Price Action vs Fundamentals
Episode 46 is built around the idea that once Bitcoin and Bitcoin treasury companies become too real to ignore, the response from legacy finance is no longer dismissal but resistance. Jeff opens with the reality that MSTR has been under pressure, even as Bitcoin itself is showing some signs of strength. The panel does not deny the pain in the stock price, but they repeatedly argue that this is exactly when long-term conviction matters most. Grain of Salt and Dan both make the case that if one still believes in Bitcoin compounding over time, then MSTR at low mNAV levels becomes more attractive, not less, because the business remains what they say it is: amplified Bitcoin financed with increasingly durable, non-callable liabilities rather than fragile leverage.
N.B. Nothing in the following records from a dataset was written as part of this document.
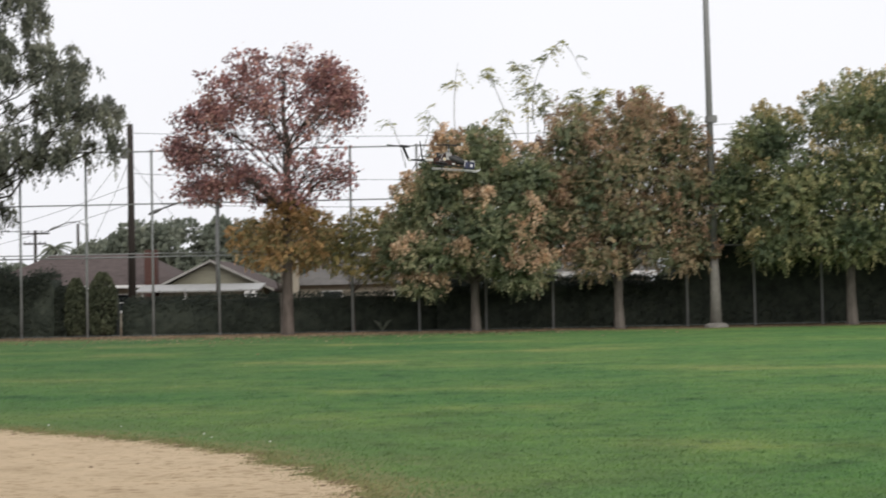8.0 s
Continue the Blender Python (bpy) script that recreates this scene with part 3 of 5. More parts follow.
def gum_tree(x, y, masses, label, seed):
    """Tall open tree: narrow leaves in hanging strands from limbs that sweep out and up."""
    rng = np.random.default_rng(seed)
    t = thing("gum_tree", pose(x, y, 0), label, "tree", "trees along the fence")
    ms = spread_masses(masses, rng, 0.3)
    anchors = []
    for pth, r0, c, r in trunk_and_limbs(t, ms, BARK_DARK, rng, 0.31, 5.0, (-0.1, 0), (-0.5, 0, 16.5), 1, 0.17, 0.75, 4.0):
        bm = add_tube(bmesh.new(), pth, [r0 * (1 - 0.8 * j / 6) for j in range(7)], 6)
        for _ in range(6):
            e = c + rng.uniform(-0.7, 0.7, 3) * r
            add_tube(bm, curved(pth[rng.integers(3, 7)], e, rng, 4), [r0 * 0.3 * (1 - 0.7 * q / 4) for q in range(5)], 4)
        part("limb", bm, BARK_DARK, t, smooth=True)
        # strands hang in bunches round the branch ends
        n = int(42 * (r[0] * r[2]) ** 0.85) + 12
        hub = c + rng.uniform(-1, 1, (max(3, n // 8), 3)) * r * np.array([0.92, 0.9, 0.75]) + np.array([0, 0, 0.25 * r[2]])
        anchors.append(hub[rng.integers(0, len(hub), n)] + rng.normal(size=(n, 3)) * np.array([0.2, 0.2, 0.13]))
    A = np.concatenate(anchors)
    k = 17
    u = np.tile(np.linspace(0, 1, k), len(A))
    ln = np.repeat((0.35 + rng.exponential(0.33, len(A))).clip(0, 1.6), k)
    sway = np.repeat(rng.normal(size=(len(A), 2)) * 0.2, k, axis=0)
    P = np.repeat(A, k, axis=0) + np.stack([sway[:, 0] * u, sway[:, 1] * u, 0.12 * np.sin(u * 3) - ln * u], 1) + rng.normal(size=(len(u), 3)) * 0.07
    v, f = leaf_quads(P, 0.24, rng, 0.78, 0.34)
    raw_object("crown", v, f, LEAF_GUM, t)


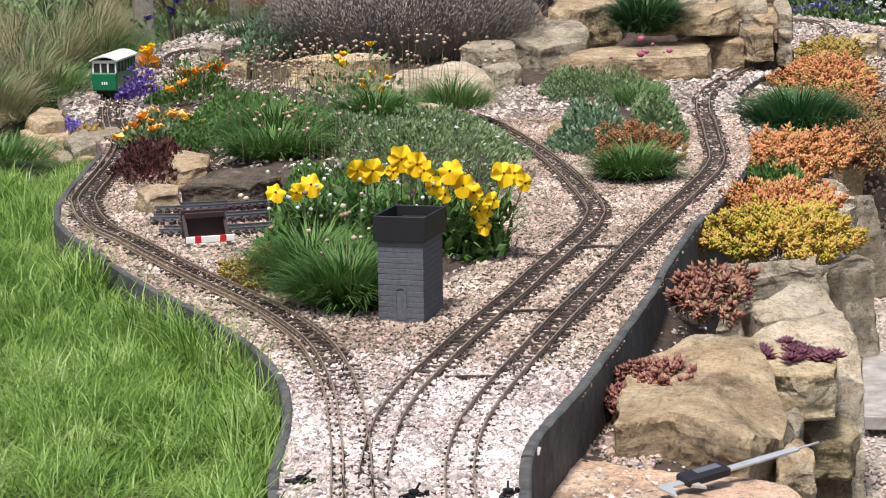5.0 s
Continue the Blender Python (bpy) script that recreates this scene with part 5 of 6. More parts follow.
# point levers and the white cable
for x, y, yw in ((-0.137, 2.50, 10), (-0.013, 2.437, 40), (0.088, 2.435, 70)):
    lv = thing("point_lever", pose(x, y, -0.010, 0, 0, yw), "small black point lever half buried in ballast", "point lever", "point levers")
    part("base", box(bmesh.new(), 0, 0, 0.004, 0.020, 0.014, 0.007, 0.001), M_BLACK, lv)
    bm = bmesh.new()
    lathe(bm, [(0.006, 0.007), (0.006, 0.011), (0.003, 0.012)], 10)
    part("weight", bm, M_BLACK, lv)
    bm = bmesh.new()
    rod(bm, (0, 0, 0.008), (0.012, 0.004, 0.016), 0.0014, 6)
    part("handle", bm, M_BLACK, lv)
    part("bracket", box(bmesh.new(), -0.012, 0.002, 0.004, 0.012, 0.006, 0.008, 0.001), M_BLACK, lv)
    part("stud", lathe(bmesh.new(), [(0.003, 0.0), (0.003, 0.009), (0.0012, 0.010)], 8, Matrix.Translation((0.013, -0.006, 0))), M_BLACK, lv)
tagged(part("throw_bar", box(bmesh.new(), -0.095, 2.478, -0.008, 0.095, 0.008, 0.003, 0.0005), M_SLEEPER), "brown wooden throw bar under the rails", "throw bar")

for x, y, ln in ((0.300, 3.937, 0.085), (0.157, 3.406, 0.090), (0.056, 2.986, 0.062)):
    o = tagged(part("tie_bar", box(bmesh.new(), 0, 0, 0, ln, 0.005, 0.004, 0.0006), M_SLEEPER), "thin brown bar lying across the ballast between tracks", "tie bar", "tie bars")
    o.matrix_basis = pose(x, y, -0.0045, 0, 0, 1)
bm = bmesh.new()
box(bm, 0, 0, 0, 0.100, 0.014, 0.005, 0.001)
bmesh.ops.subdivide_edges(bm, edges=[e for e in bm.edges if e.calc_length() > 0.05], cuts=6)
for v in bm.verts:
    v.co += Vector((0, noise.noise(v.co * 60) * 0.0012, noise.noise(v.co * 50) * 0.0006))
o = tagged(part("timber_strip", bm, M_WOOD), "pale bleached timber strip bedded in the ballast", "timber strip")
o.matrix_basis = pose(0.040, 1.843, -0.0072, 0, 0, 2)


def wire(name, pts, r, mat, label, cat):
    line = spline(pts, 0.012)
    bm = bmesh.new()
    prev = None
    for i, p in enumerate(line):
        d = line[min(i + 1, len(line) - 1)] - line[max(i - 1, 0)]
        m = Matrix.Translation(p) @ Vector(d).to_track_quat("Z", "Y").to_matrix().to_4x4()
        ring = [bm.verts.new(m @ Vector((r * math.cos(a), r * math.sin(a), 0))) for a in [math.pi * k / 3 for k in range(6)]]
        if prev:
            for k in range(6):
                bm.faces.new((prev[k], prev[(k + 1) % 6], ring[(k + 1) % 6], ring[k]))
        prev = ring
    return tagged(part(name, bm, mat, smooth=True), label, cat)


wire("cable", [(0.096, 2.42, -0.004), (0.099, 2.33, -0.003), (0.104, 2.235, -0.002), (0.123, 2.10, -0.004), (0.150, 1.99, -0.003), (0.185, 1.84, -0.004), (0.215, 1.70, -0.006)], 0.0016, M_WHITE, "thin white cable along the ballast edge", "cable")
wire("cable", [(0.094, 2.40, -0.005), (0.108, 2.20, -0.004), (0.140, 2.03, -0.005), (0.170, 1.90, -0.006), (0.20, 1.76, -0.008)], 0.0012, M_STEEL, "thin grey cable along the ballast edge", "cable")
o = thing("loose_sleeper", pose(0.560, 0.790, -0.006, 0, 0, 50), "loose reddish wooden sleeper across the ballast", "sleeper")
part("plank", box(bmesh.new(), 0, 0, 0, 0.060, 0.012, 0.007, 0.001), M_SLEEPER_RED, o)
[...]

MSCI Exclusion and Market Structure
The episode’s central controversy is MSCI’s plan to exclude companies with more than 50% of assets in digital assets from certain indices, and the group treats that as a major driver of recent pressure. Jeff’s argument is rooted in game theory: if index-following managers think there is a real probability of exclusion, they are incentivized to front-run that outcome and sell early rather than wait for the formal decision. Grain expands that into a broader market-structure thesis, suggesting the MSCI announcement may have fed directly into algorithmic and hedge-fund behavior, especially when combined with existing stress in crypto-related plumbing. In that view, the recent drawdown in MSTR was not simply a spontaneous collapse in sentiment, but a confluence of systematic selling, hedging, and front-running tied to index rules and portfolio risk controls.
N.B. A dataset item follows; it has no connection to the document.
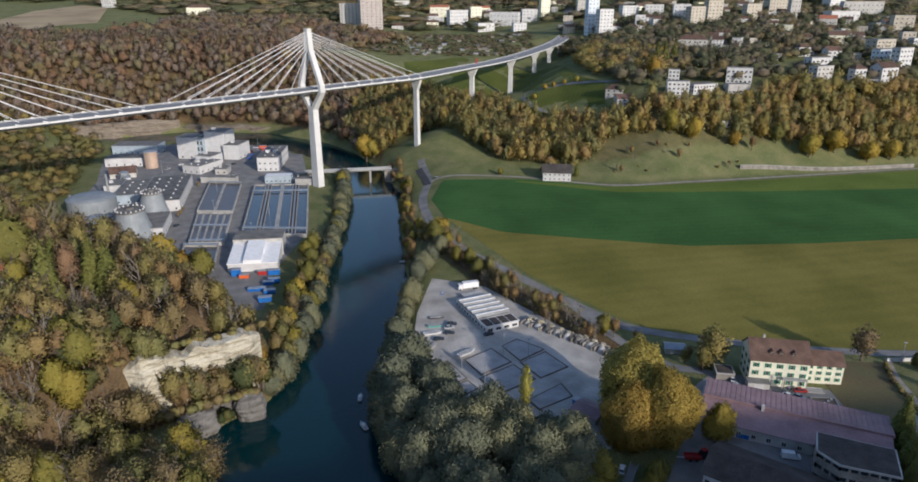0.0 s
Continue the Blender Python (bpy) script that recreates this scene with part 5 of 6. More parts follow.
C_WHITE, C_SILVER, C_DARK = plain("white_car_paint", (0.7, 0.7, 0.7), 0.3), plain("silver_car_paint", (0.4, 0.42, 0.44), 0.3), plain("dark_car_paint", (0.03, 0.035, 0.05), 0.3)
for x, y, t, m, l in ((95, 200, 80, C_SILVER, "silver car parked beside the cream house"), (110, 193.5, -50, C_WHITE, "white car in a row of parked cars"), (113, 193, -50, C_SILVER, "pale silver car in a row"),
                      (107, 194, -40, C_DARK, "dark car in a row of parked cars"), (104, 194.8, -30, C_DARK, "black car parked behind the hall"), (-3, 251, 10, C_DARK, "dark car in the gravel yard"),
                      (-4, 248, 10, C_SILVER, "grey car in the gravel yard"), (-4, 243.5, 8, C_DARK, "black car beside the boats"), (-8, 238.5, 15, C_DARK, "dark car under the willows"),
                      (12, 242.5, 30, C_DARK, "blue-black car against the barrack"), (47, 160, 70, C_WHITE, "white car at the end of the walkway"), (139, 170, 80, C_DARK, "dark car on the garden path"),
                      (-16, 476, 20, C_DARK, "dark car on the field track"), (60, 219, 30, C_DARK, "dark car at the yard edge")):
    car(x, y, t, m, l)
car(115.5, 197, -5, M_RED, "red car parked beside the cream house")
van(96, 162, -12, C_WHITE, "white delivery van in the shaded yard")
for x, y, t, m, l in ((60, 722, 66, C_WHITE, "white car driving on the bridge"), (118, 890, 70, C_SILVER, "grey car on the bridge"), (140, 960, 72, C_WHITE, "white car near the end of the bridge"),
                      (152, 1010, 75, C_DARK, "dark car in the queue beyond the bridge"), (156, 1030, 75, C_WHITE, "white car in the queue beyond the bridge"), (148, 985, 74, M_RED, "red car near the end of the bridge")):
    p = min(bridge_line(), key=lambda q: (q[0] - x) ** 2 + (q[1] - y) ** 2)
    car(x - 1, y + 2, t, m, l, z=p[2] + 0.2, size=1.15)


def truck():
    b = thing("truck", "white box truck parked by the trees", "truck", 3, 285, ground_at(3, 285) + 0.15, 17)
    part("cargo_box", Shape().box(-1.5, -1.2, 1.0, 6.0, 1.2, 3.6), M_WHITEROOF, b)
    part("cab", Shape().hull([(-3.6, -1.15, 0.5), (-1.7, -1.15, 0.5), (-1.7, 1.15, 0.5), (-3.6, 1.15, 0.5)], [(-3.4, -1.1, 2.9), (-1.7, -1.1, 3.0), (-1.7, 1.1, 3.0), (-3.4, 1.1, 2.9)]), C_WHITE, b)
    part("windscreen", Shape().box(-3.66, -1.0, 1.6, -3.58, 1.0, 2.6), M_GLASS, b)
    for i, j in product((-2.8, 3.6, 4.9), (-1.15, 0.85)):
        part("wheel", Shape().tube([(i, j, 0.5), (i, j + 0.3, 0.5)], 0.5, 12), M_BLACK, b)


truck()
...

JPMorgan’s Structured Note
That naturally leads into the JPMorgan discussion, which the panel treats as both hostile and validating. On one hand, they are openly suspicious of the timing around changing margin requirements, discussing MSTR more aggressively, and launching new Bitcoin-linked products while the stock is under pressure. On the other hand, they also see JPMorgan’s new structured note as proof that large financial institutions are moving toward the same underlying opportunity. Grain and Jeff argue that the JPMorgan product is ultimately weaker than Strategy’s preferreds: it is likely less liquid, more complex, capped on the upside, and not especially tax efficient, with much of the benefit flowing back to JPMorgan rather than to the investor. But that does not make it irrelevant. Quite the opposite: they see it as bullish that another major institution is now trying to package Bitcoin exposure into fixed income products, because that broadens the category and may help push ratings agencies and banking frameworks to treat Bitcoin-linked credit more seriously.
Pricing the Preferreds
The team also spends time on the preferreds, especially the idea that these are neither standard bonds nor standard equities. Dan begins to unpack how cumulative versus non-cumulative dividend structures, capital-stack seniority, and trading behavior could create a whole new layer of relative-value trades and hedging strategies. The broader point is that the market is still learning how to price these securities, and that this learning process is part of the volatility rather than evidence against the products. Jeff and Grain repeatedly return to the same conclusion: the real battlefield is no longer whether Bitcoin matters, but how the bond market and broader credit system absorb Bitcoin-backed instruments.
Cycle Skepticism
The episode closes by revisiting the “four-year cycle” mindset. Jeff says many people still want to reduce Bitcoin to a simple calendar trade, while ignoring changing regulation, product innovation, macro structure, and business-cycle dynamics. Soleil agrees, saying people are drawn to pattern-based predictability, but that this cycle may not resolve as neatly as prior ones. Their message is that Bitcoin’s integration into capital markets is making the system more complex, not less, and that those still relying on an overly mechanical cycle framework may be caught off guard.
Main Takeaway: Bitcoin, Strategy, and digital credit are no longer just being ignored by legacy finance; they are now important enough to be contested, copied, and fought over, which is a sign that the underlying thesis is advancing rather than failing.